:: RECORD EXCERPTS ::

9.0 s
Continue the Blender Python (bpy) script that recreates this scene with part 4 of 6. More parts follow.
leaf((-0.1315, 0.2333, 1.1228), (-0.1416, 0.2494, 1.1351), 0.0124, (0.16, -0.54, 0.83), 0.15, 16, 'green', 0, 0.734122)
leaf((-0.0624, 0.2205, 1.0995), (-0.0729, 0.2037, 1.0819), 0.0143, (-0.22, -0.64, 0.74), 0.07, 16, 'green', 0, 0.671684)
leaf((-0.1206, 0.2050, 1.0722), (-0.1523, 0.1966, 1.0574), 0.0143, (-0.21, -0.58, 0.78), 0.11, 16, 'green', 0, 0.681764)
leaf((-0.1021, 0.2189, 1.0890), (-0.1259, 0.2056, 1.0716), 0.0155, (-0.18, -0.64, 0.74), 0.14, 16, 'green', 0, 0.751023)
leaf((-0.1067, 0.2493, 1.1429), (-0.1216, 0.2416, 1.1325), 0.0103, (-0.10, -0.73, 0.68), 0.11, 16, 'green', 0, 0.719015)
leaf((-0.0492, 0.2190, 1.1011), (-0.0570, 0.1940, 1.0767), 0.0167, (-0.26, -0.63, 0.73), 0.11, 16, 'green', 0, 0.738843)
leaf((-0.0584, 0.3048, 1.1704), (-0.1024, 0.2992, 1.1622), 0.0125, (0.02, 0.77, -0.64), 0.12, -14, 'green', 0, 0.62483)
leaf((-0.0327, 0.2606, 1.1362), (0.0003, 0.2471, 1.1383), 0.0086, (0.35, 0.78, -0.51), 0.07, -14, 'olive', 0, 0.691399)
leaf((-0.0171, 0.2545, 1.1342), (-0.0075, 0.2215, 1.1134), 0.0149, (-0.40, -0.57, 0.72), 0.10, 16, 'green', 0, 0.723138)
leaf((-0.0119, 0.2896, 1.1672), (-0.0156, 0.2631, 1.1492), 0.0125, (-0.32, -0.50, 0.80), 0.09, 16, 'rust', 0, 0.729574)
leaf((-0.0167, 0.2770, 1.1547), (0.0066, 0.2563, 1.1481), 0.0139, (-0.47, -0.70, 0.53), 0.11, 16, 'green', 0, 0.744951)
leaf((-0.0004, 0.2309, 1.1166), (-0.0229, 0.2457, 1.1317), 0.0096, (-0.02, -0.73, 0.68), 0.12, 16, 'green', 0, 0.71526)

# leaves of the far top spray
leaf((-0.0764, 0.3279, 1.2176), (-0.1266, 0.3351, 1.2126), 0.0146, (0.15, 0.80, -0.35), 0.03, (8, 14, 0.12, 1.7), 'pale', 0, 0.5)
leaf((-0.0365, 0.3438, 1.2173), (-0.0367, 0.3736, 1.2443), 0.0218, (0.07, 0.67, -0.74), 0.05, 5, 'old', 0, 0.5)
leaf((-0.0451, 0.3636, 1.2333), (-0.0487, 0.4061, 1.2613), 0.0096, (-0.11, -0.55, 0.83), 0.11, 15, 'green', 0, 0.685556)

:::
:: RECORD EXCERPTS ::

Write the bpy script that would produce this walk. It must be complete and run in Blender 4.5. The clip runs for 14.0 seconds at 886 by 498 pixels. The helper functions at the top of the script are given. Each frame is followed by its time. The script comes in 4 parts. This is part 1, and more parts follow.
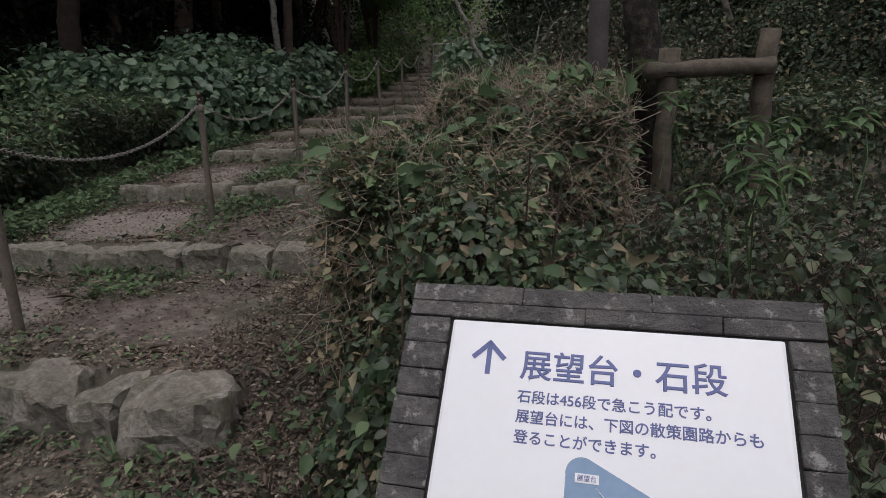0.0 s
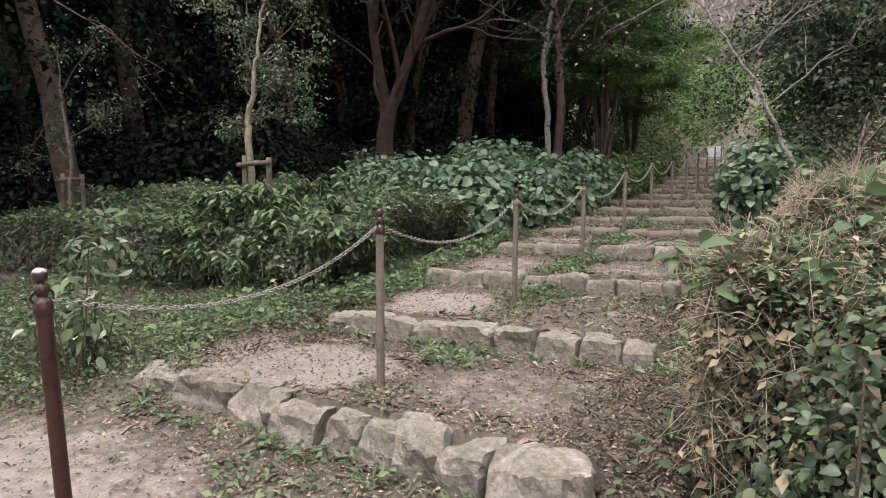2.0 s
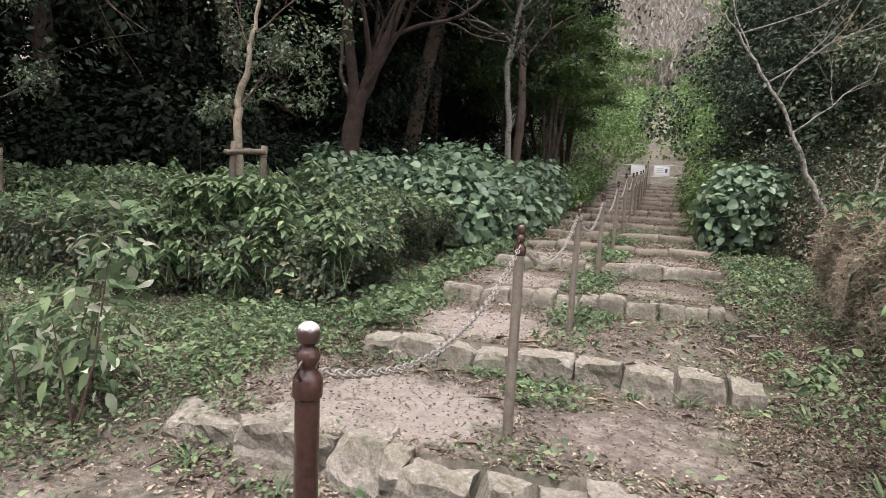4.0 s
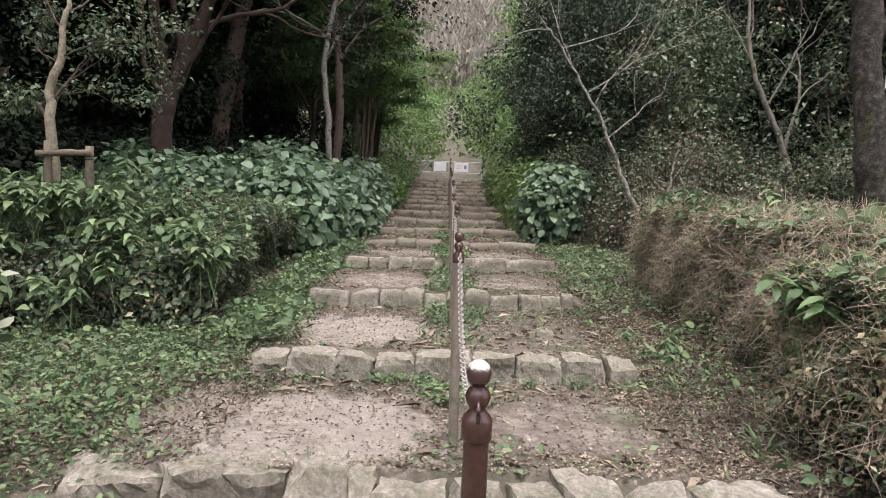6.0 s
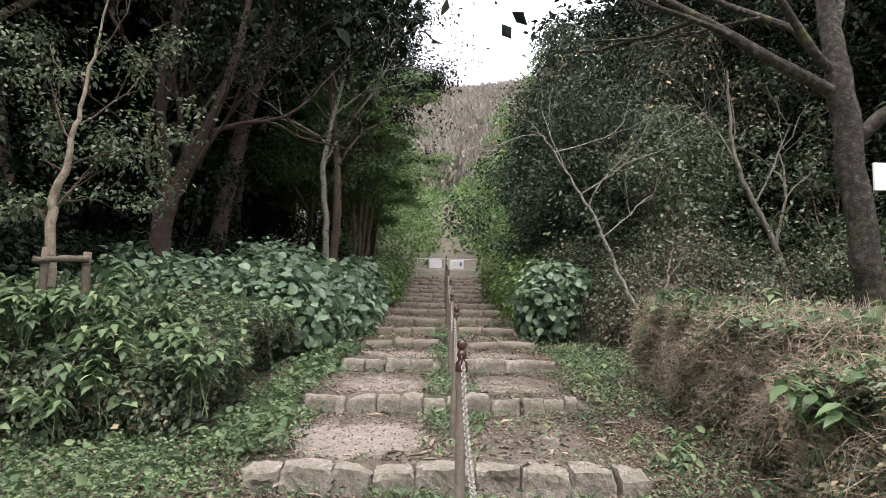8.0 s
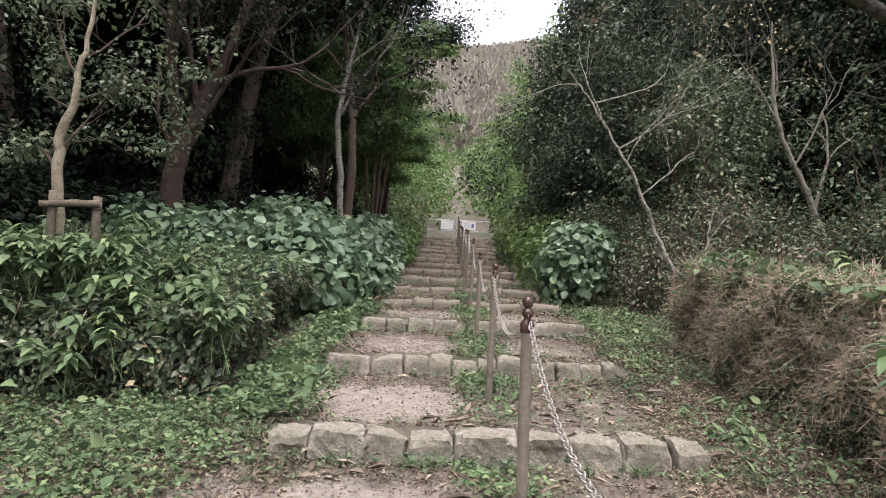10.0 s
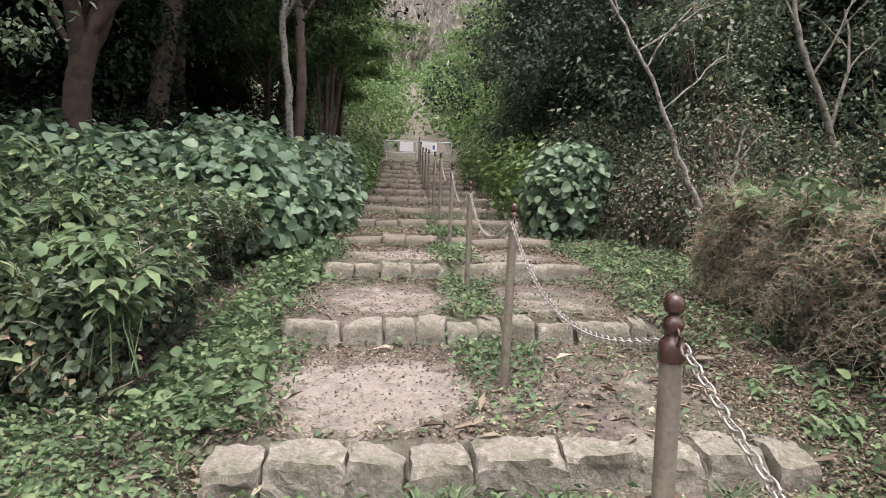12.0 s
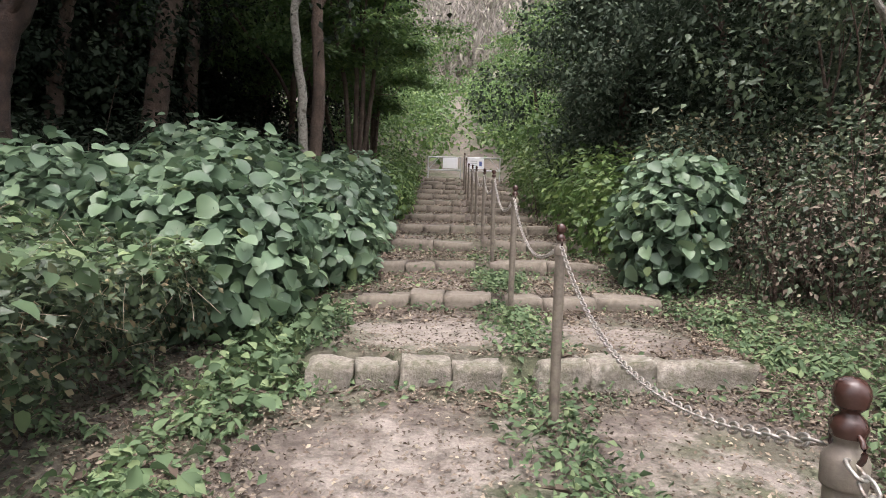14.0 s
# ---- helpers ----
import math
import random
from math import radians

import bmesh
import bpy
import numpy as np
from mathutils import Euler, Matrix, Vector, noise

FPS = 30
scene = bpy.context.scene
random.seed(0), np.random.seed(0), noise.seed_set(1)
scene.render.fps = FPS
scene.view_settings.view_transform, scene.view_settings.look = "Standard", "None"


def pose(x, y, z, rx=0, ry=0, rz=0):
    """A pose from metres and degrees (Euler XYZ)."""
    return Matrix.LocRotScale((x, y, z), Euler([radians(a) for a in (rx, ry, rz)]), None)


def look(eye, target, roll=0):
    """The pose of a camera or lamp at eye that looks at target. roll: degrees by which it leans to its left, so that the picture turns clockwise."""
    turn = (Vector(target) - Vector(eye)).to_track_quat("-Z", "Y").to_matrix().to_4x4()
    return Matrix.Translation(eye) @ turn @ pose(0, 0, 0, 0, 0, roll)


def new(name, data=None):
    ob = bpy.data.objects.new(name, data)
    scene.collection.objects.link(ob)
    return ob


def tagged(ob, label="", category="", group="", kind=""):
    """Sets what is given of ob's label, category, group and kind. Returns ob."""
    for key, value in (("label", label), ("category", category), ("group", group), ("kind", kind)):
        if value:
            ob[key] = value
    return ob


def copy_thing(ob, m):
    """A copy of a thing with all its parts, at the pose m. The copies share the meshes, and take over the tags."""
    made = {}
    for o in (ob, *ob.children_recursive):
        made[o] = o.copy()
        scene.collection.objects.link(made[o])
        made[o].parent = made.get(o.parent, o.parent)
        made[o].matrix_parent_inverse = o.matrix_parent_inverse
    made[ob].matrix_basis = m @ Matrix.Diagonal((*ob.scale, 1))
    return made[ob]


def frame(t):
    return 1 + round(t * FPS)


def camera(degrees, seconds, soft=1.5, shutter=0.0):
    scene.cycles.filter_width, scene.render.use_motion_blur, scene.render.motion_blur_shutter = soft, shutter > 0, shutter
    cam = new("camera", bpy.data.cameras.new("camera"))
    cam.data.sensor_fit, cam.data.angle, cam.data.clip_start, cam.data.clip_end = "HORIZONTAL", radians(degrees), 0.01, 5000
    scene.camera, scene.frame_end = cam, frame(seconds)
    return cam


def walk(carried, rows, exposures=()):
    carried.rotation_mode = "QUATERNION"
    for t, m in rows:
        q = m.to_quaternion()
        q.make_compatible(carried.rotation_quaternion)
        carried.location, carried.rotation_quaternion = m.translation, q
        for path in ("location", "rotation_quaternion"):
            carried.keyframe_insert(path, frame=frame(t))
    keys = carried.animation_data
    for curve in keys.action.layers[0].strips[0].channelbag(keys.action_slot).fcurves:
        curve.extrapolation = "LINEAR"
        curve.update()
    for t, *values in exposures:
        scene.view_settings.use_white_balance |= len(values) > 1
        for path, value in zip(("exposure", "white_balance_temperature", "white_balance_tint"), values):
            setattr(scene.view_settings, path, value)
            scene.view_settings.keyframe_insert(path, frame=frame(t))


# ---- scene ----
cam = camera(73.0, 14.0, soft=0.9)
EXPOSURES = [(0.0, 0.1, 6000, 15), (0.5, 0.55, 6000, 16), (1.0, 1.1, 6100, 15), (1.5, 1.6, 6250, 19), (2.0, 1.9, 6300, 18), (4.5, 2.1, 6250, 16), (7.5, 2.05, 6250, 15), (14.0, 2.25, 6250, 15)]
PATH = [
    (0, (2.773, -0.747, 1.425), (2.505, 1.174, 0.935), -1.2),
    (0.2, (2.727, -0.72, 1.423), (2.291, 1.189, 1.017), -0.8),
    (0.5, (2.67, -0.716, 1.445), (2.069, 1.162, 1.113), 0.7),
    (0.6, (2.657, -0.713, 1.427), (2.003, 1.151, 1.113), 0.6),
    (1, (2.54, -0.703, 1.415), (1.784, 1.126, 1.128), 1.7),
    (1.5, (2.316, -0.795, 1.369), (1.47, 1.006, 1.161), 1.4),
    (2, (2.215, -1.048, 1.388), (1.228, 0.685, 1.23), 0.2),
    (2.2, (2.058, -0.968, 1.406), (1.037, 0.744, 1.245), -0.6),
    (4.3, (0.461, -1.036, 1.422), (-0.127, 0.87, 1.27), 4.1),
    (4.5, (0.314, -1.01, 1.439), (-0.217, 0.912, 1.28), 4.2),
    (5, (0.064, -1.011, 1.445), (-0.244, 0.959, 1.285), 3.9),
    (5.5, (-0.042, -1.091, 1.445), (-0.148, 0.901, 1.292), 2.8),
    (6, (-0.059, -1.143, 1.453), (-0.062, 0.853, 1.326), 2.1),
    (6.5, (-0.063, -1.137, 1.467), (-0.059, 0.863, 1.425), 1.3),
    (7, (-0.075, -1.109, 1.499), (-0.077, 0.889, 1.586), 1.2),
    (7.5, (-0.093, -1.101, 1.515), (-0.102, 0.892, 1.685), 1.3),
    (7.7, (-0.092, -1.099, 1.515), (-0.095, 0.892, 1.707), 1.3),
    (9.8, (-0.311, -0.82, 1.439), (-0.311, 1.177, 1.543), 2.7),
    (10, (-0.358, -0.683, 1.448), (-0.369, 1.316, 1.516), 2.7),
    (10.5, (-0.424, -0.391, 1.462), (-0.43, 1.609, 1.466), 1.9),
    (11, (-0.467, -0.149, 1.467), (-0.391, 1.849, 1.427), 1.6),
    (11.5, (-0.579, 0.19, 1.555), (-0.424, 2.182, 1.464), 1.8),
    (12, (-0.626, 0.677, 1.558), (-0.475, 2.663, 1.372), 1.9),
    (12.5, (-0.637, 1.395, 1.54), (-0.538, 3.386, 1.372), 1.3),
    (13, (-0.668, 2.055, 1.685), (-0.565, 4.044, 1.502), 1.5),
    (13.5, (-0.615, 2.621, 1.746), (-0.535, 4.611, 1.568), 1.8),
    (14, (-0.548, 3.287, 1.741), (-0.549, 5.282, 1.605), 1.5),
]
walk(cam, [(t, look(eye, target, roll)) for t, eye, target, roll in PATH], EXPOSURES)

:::

TASK STATEMENT: Pull out each line of the listing that holds the string "group".

TASK RESULT:
def tagged(ob, label="", category="", group="", kind=""):
    """Sets what is given of ob's label, category, group and kind. Returns ob."""
    for key, value in (("label", label), ("category", category), ("group", group), ("kind", kind)):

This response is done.